OPINI– LopoNTT.com – Bahasa Sebagai Kekuasaan Simbolik : Antara Dominasi Sosial Pierre Bourdieu dan Transformasi Spiritualitas dalam Perumpamaan Yesus – oleh Yudel Neno, Pr
Bahasa memiliki kekuatan luar biasa dalam membentuk realitas sosial dan memengaruhi kehidupan manusia. Dalam kajian sosiologi dan teologi, konsep bahasa tidak hanya dipahami sebagai alat komunikasi, tetapi juga sebagai sarana kekuasaan yang berakar dalam struktur sosial dan budaya. Pemikiran Pierre Bourdieu tentang bahasa sebagai kekuasaan simbolik dan penggunaan bahasa dalam perumpamaan-perumpamaan Yesus dalam tradisi Kristen memberikan dua perspektif yang berbeda tetapi saling memperkaya dalam memahami hubungan antara bahasa, kekuasaan, dan kehidupan manusia.
Pierre Bourdieu, Seorang Sosiolog Prancis terkemuka, memperkenalkan konsep “kekuasaan simbolik” untuk menjelaskan bagaimana bahasa digunakan sebagai alat dominasi dalam masyarakat. Menurutnya, bahasa bukanlah media netral, melainkan instrumen yang mencerminkan dan memperkuat struktur sosial yang ada. Melalui bahasa, kelompok dominan dapat mempertahankan kekuasaan mereka dengan menetapkan standar komunikasi yang dianggap sah dan berwibawa. Kekuasaan ini tidak hanya terlihat dalam tindakan langsung, tetapi juga melalui legitimasi sosial yang seringkali disadari atau tidak disadari oleh individu dalam masyarakat. Dengan kata lain, bahasa menjadi sarana kontrol yang tersembunyi namun efektif dalam membentuk perilaku, pemikiran, dan status sosial seseorang.
ADVERTISEMENT
SCROLL TO RESUME CONTENT
Sebaliknya, dalam tradisi Kristen, bahasa yang digunakan dalam perumpamaan-perumpamaan Yesus memiliki fungsi yang berbeda. Perumpamaan-perumpamaan ini bukanlah alat untuk memperkuat struktur sosial yang mapan, melainkan sarana pembebasan, pencerahan, dan transformasi spiritual. Yesus menggunakan bahasa yang sederhana namun penuh makna, dengan tujuan menggugah kesadaran moral dan spiritual para pendengarnya. Melalui perumpamaan, Yesus membongkar nilai-nilai duniawi yang menindas dan menawarkan visi alternatif tentang Kerajaan Allah yang penuh kasih, keadilan, dan damai. Bahasanya menantang kekuasaan politik dan religius pada zamannya, menjadikannya sebagai bentuk perlawanan simbolik terhadap sistem yang menindas.

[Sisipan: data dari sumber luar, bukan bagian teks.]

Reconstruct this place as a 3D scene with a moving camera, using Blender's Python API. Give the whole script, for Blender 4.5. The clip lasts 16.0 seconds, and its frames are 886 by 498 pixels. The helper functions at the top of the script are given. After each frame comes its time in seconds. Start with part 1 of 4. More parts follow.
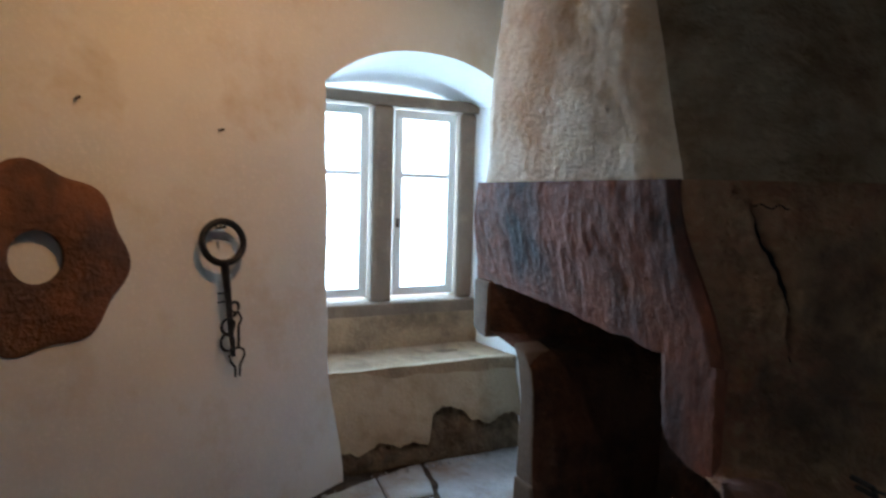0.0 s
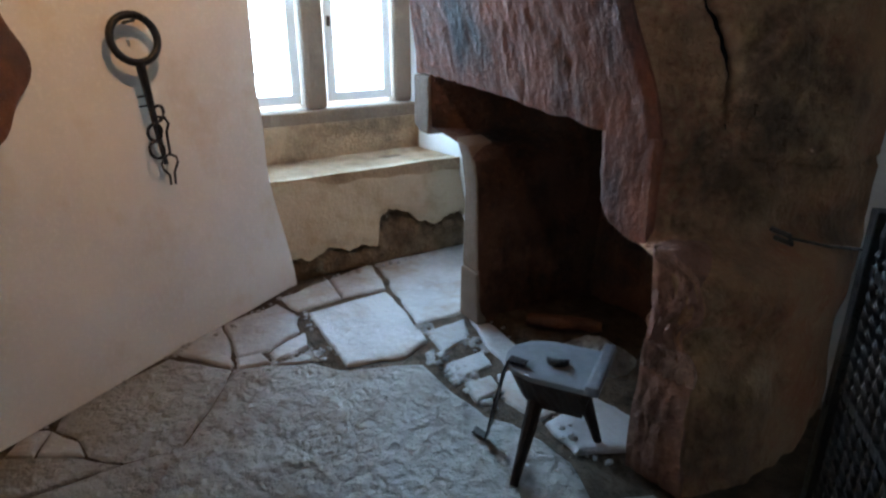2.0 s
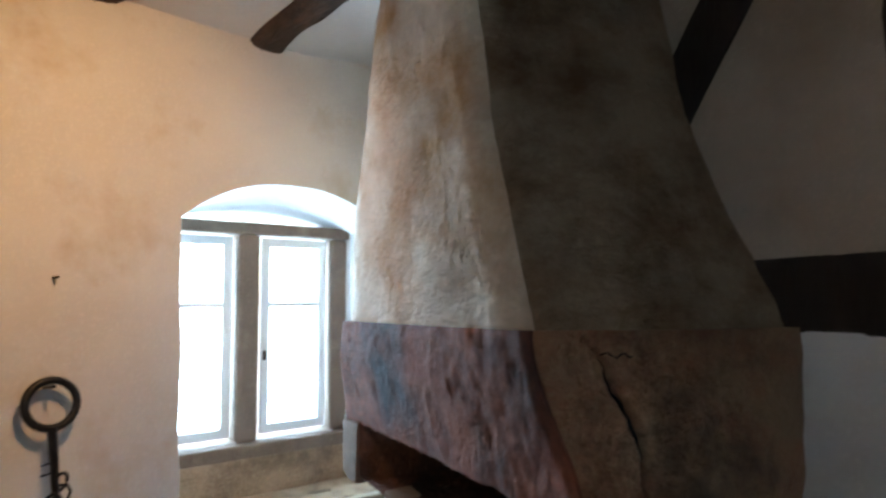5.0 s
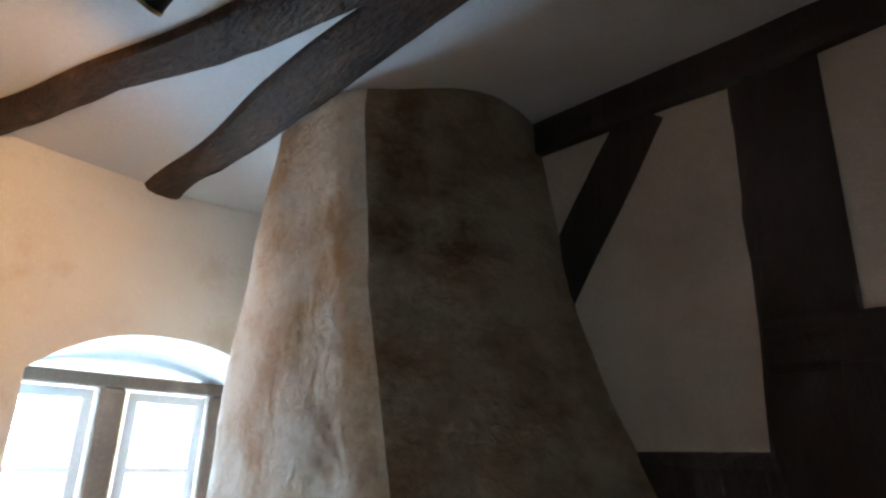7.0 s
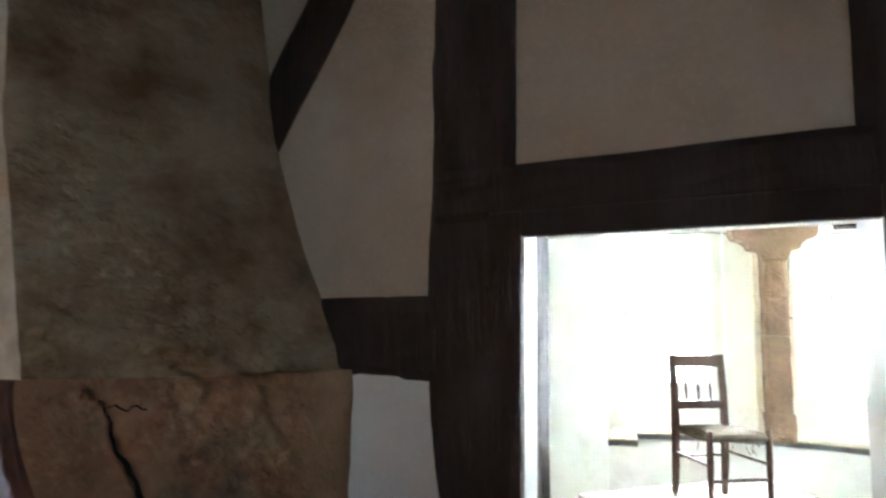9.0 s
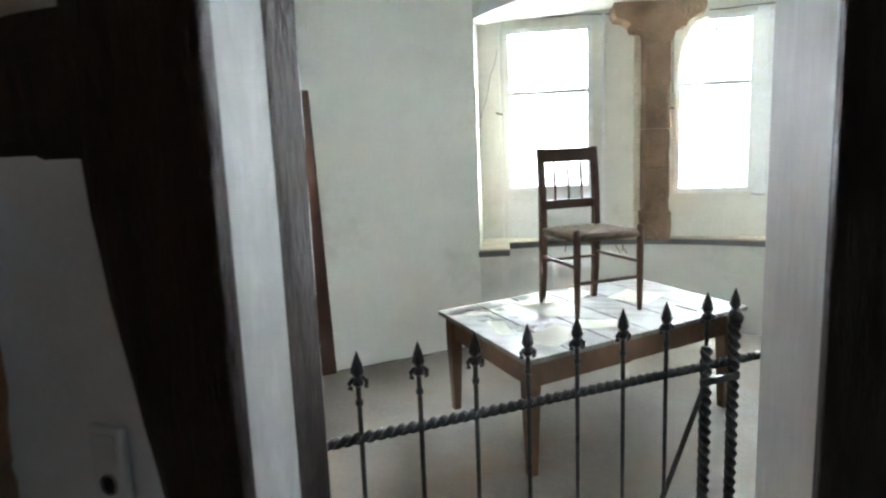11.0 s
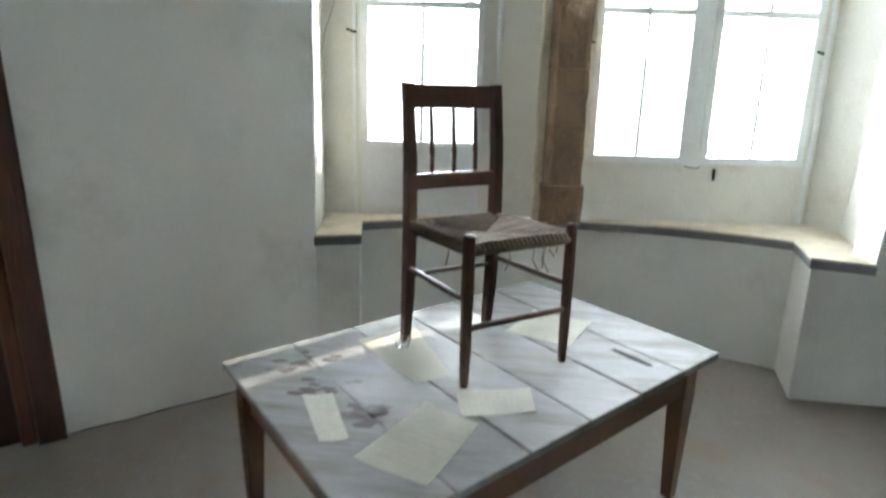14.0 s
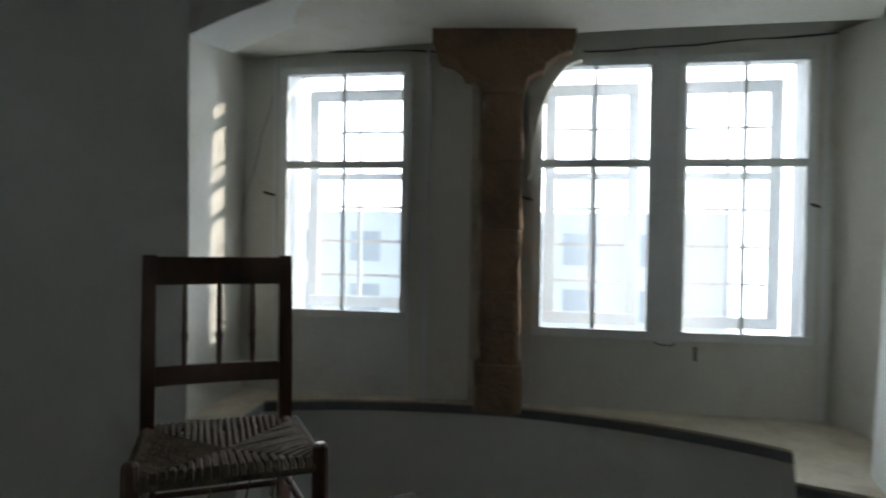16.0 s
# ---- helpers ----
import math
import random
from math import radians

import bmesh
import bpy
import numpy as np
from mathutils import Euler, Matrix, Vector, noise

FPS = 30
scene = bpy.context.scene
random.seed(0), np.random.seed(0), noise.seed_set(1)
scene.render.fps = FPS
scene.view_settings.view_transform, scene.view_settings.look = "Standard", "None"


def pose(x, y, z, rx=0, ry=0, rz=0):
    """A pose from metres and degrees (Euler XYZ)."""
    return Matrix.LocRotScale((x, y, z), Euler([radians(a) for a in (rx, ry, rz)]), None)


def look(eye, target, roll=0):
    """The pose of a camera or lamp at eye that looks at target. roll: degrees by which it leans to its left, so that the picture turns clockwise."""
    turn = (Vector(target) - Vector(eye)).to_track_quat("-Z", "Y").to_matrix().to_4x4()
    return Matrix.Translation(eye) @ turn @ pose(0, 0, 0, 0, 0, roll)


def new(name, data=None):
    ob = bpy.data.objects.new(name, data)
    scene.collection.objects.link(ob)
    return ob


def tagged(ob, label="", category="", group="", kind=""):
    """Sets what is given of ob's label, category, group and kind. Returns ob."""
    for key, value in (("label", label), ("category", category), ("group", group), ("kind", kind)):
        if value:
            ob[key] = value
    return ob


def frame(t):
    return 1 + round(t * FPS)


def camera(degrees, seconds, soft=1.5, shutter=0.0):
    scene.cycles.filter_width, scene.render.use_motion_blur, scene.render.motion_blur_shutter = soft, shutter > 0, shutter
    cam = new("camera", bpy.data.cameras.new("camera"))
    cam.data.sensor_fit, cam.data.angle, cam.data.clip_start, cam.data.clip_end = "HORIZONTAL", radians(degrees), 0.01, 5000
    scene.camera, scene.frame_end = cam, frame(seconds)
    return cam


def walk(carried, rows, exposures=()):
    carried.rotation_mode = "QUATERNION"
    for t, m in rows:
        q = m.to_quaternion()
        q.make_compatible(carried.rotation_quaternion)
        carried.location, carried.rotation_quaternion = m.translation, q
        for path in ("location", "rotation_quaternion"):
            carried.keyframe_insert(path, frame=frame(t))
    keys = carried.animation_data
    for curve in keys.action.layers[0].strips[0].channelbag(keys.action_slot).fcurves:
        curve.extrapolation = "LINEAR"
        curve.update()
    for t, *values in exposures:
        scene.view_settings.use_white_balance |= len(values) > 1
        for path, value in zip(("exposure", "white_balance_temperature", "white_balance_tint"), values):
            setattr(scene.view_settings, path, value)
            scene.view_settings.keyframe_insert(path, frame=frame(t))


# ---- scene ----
cam = camera(70.6, 16.0, soft=2.3, shutter=0.4)

# ---- camera ----
PATH = [
    (0, (2.334, 0.232, 1.552), (0.552, 1.126, 1.39), 1.6),
    (0.5, (2.329, 0.251, 1.519), (0.635, 1.265, 1.199), 0.2),
    (1, (2.326, 0.234, 1.482), (0.691, 1.287, 1.016), 0.2),
    (1.5, (2.321, 0.243, 1.445), (0.707, 1.267, 0.855), -0.1),
    (2, (2.326, 0.246, 1.424), (0.739, 1.238, 0.717), -0.2),
    (2.5, (2.336, 0.257, 1.423), (0.763, 1.222, 0.653), -0.4),
    (3, (2.312, 0.277, 1.447), (0.702, 1.259, 0.781), -0.8),
    (3.5, (2.304, 0.283, 1.527), (0.644, 1.305, 1.08), -1.0),
    (4, (2.312, 0.284, 1.614), (0.621, 1.331, 1.404), -0.7),
    (4.5, (2.316, 0.327, 1.686), (0.61, 1.372, 1.665), -0.8),
    (5, (2.35, 0.337, 1.741), (0.754, 1.533, 1.895), -0.3),
    (5.2, (2.357, 0.331, 1.764), (0.81, 1.583, 1.966), -0.3),
    (7.3, (2.384, 0.582, 1.875), (1.037, 1.909, 2.526), 1.5),
    (7.5, (2.431, 0.589, 1.896), (1.124, 1.96, 2.539), 0.8),
    (8, (2.488, 0.604, 1.854), (1.372, 2.159, 2.436), 0.4),
    (8.4, (2.606, 0.742, 1.822), (1.511, 2.355, 2.287), 0.0),
    (8.5, (2.623, 0.772, 1.812), (1.536, 2.391, 2.253), -0.2),
    (8.7, (2.638, 0.822, 1.806), (1.587, 2.492, 2.162), 0.1),
    (9, (2.665, 0.898, 1.808), (1.684, 2.627, 2.027), 0.8),
    (9.5, (2.689, 1.045, 1.727), (1.788, 2.828, 1.828), -0.0),
    (10, (2.683, 1.293, 1.668), (1.884, 3.125, 1.596), -1.1),
    (10.2, (2.701, 1.379, 1.644), (1.938, 3.222, 1.501), -2.0),
    (12.3, (2.522, 2.489, 1.539), (1.891, 4.346, 1.148), -1.5),
    (12.5, (2.481, 2.611, 1.488), (1.916, 4.327, 1.114), -1.6),
    (13, (2.317, 2.918, 1.492), (1.885, 4.626, 1.01), 0.0),
    (13.5, (2.279, 3.16, 1.542), (2.009, 4.913, 0.953), 0.9),
    (14, (2.348, 3.362, 1.554), (2.072, 5.18, 1.087), 1.6),
    (14.5, (2.556, 3.567, 1.522), (2.183, 5.508, 1.218), 2.1),
    (15, (2.764, 3.756, 1.536), (2.568, 5.712, 1.167), 1.4),
    (15.5, (2.985, 3.929, 1.618), (2.753, 5.908, 1.444), 0.9),
    (16, (3.248, 4.138, 1.631), (2.591, 6.027, 1.604), 0.9),
]
EXPOSURES = [(0, 3), (0.5, 2.95), (1.5, 3.35), (2.5, 3.85), (3.5, 4.1), (4.5, 3.85), (5.2, 3.5), (7.5, 3.8), (8.5, 4.45), (9.5, 4.05), (10.2, 3.35), (12.3, 2.44), (13.5, 2.22), (14.5, 1.61), (15, 1.09), (15.5, 0.62), (16, -0.53)]
walk(cam, [(t, look(e, g, r)) for t, e, g, r in PATH], EXPOSURES)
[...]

Meskipun keduanya berbicara tentang kekuasaan yang terkandung dalam bahasa, ada perbedaan mendasar dalam tujuan dan orientasi penggunaan bahasa tersebut. Bourdieu melihat bahasa dalam kerangka dominasi sosial dan reproduksi ketidakadilan, sementara Yesus menggunakan bahasa sebagai sarana pembebasan spiritual dan sosial. Dalam konteks praksis kehidupan manusia, analisis ini mengungkap bahwa bahasa memiliki dimensi ganda: ia dapat menjadi alat dominasi dan penindasan, tetapi juga sarana pencerahan dan pembebasan.
Dalam kajian ini, akan dianalisis secara mendalam bagaimana konsep bahasa sebagai kekuasaan simbolik dalam pemikiran Bourdieu dan bahasa perumpamaan Yesus menawarkan perspektif sosial, teologis, dan praksis yang saling melengkapi. Tulisan ini bertujuan untuk mengeksplorasi bagaimana kedua pendekatan ini dapat memberikan wawasan yang lebih luas tentang peran bahasa dalam membentuk dan mengubah kehidupan manusia.
Bahasa sebagai Kekuasaan Simbolik (Bourdieu)
Bourdieu menekankan bahwa bahasa adalah alat dominasi yang digunakan untuk menciptakan dan memelihara kekuasaan sosial. Kekuasaan ini muncul melalui tiga komponen utama:
Komponen Pertama : Legitimasi Sosial
Legitimasi Sosial adalah proses di mana suatu tindakan, nilai, institusi, atau norma dalam masyarakat dianggap sah, benar, dan dapat diterima oleh mayoritas anggota masyarakat. Ini melibatkan pengakuan sosial yang diberikan kepada individu, kelompok, atau lembaga berdasarkan kesesuaian mereka dengan aturan, tradisi, atau standar yang diakui secara kolektif.
Bahasa yang digunakan oleh kelas dominan mendapat pengakuan dan dianggap “benar” atau “resmi.” Pengakuan itu dilandaskan pada aspek dominansinya, dan aspek dominansi itu dilihat sebagai sebuah legitimasi dan disebut sosial karena menunjuk pada banyak orang yang mendominasi.
Komponen Kedua : Modal Simbolik
Sebutan modal simbolik menunjuk pada kenyataan bahwa Penggunaan bahasa tertentu dapat meningkatkan status sosial dan mencerminkan posisi kekuasaan.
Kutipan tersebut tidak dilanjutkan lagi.